- Dataset content -
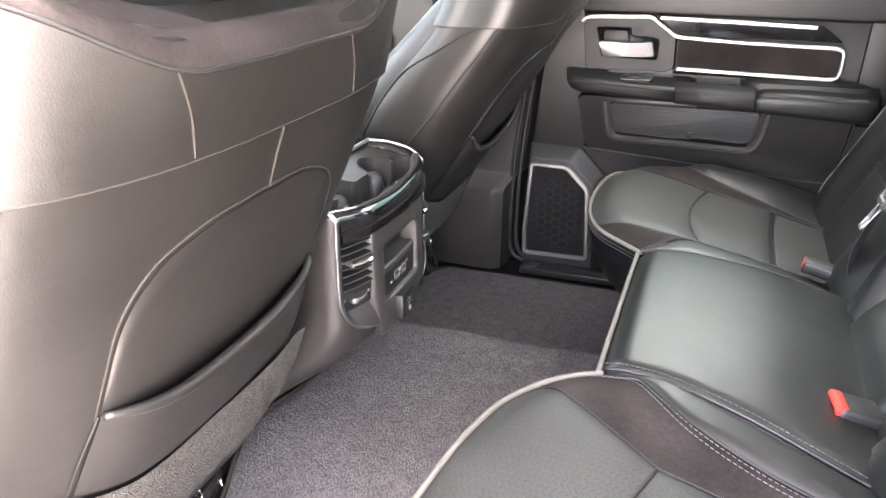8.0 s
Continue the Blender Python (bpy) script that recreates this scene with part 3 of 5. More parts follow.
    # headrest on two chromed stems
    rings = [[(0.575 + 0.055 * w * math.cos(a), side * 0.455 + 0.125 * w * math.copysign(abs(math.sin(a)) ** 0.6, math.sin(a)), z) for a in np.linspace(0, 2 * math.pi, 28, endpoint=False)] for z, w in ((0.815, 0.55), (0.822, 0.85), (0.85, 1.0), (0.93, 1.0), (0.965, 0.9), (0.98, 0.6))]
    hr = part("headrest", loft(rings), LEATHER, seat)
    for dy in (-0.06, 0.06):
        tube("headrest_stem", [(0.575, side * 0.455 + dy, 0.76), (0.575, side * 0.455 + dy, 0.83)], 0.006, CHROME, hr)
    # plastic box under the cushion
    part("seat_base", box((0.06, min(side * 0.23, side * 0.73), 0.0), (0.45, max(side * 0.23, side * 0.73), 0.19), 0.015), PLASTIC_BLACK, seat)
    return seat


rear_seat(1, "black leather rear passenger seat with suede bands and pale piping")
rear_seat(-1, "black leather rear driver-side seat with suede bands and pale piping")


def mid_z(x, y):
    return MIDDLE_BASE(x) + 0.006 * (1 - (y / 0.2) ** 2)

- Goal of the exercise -
Return to the listing above and set it down exactly, leaving out its pictures.

- Written answer -
8.0 s
Continue the Blender Python (bpy) script that recreates this scene with part 3 of 5. More parts follow.
    # headrest on two chromed stems
    rings = [[(0.575 + 0.055 * w * math.cos(a), side * 0.455 + 0.125 * w * math.copysign(abs(math.sin(a)) ** 0.6, math.sin(a)), z) for a in np.linspace(0, 2 * math.pi, 28, endpoint=False)] for z, w in ((0.815, 0.55), (0.822, 0.85), (0.85, 1.0), (0.93, 1.0), (0.965, 0.9), (0.98, 0.6))]
    hr = part("headrest", loft(rings), LEATHER, seat)
    for dy in (-0.06, 0.06):
        tube("headrest_stem", [(0.575, side * 0.455 + dy, 0.76), (0.575, side * 0.455 + dy, 0.83)], 0.006, CHROME, hr)
    # plastic box under the cushion
    part("seat_base", box((0.06, min(side * 0.23, side * 0.73), 0.0), (0.45, max(side * 0.23, side * 0.73), 0.19), 0.015), PLASTIC_BLACK, seat)
    return seat


rear_seat(1, "black leather rear passenger seat with suede bands and pale piping")
rear_seat(-1, "black leather rear driver-side seat with suede bands and pale piping")


def mid_z(x, y):
    return MIDDLE_BASE(x) + 0.006 * (1 - (y / 0.2) ** 2)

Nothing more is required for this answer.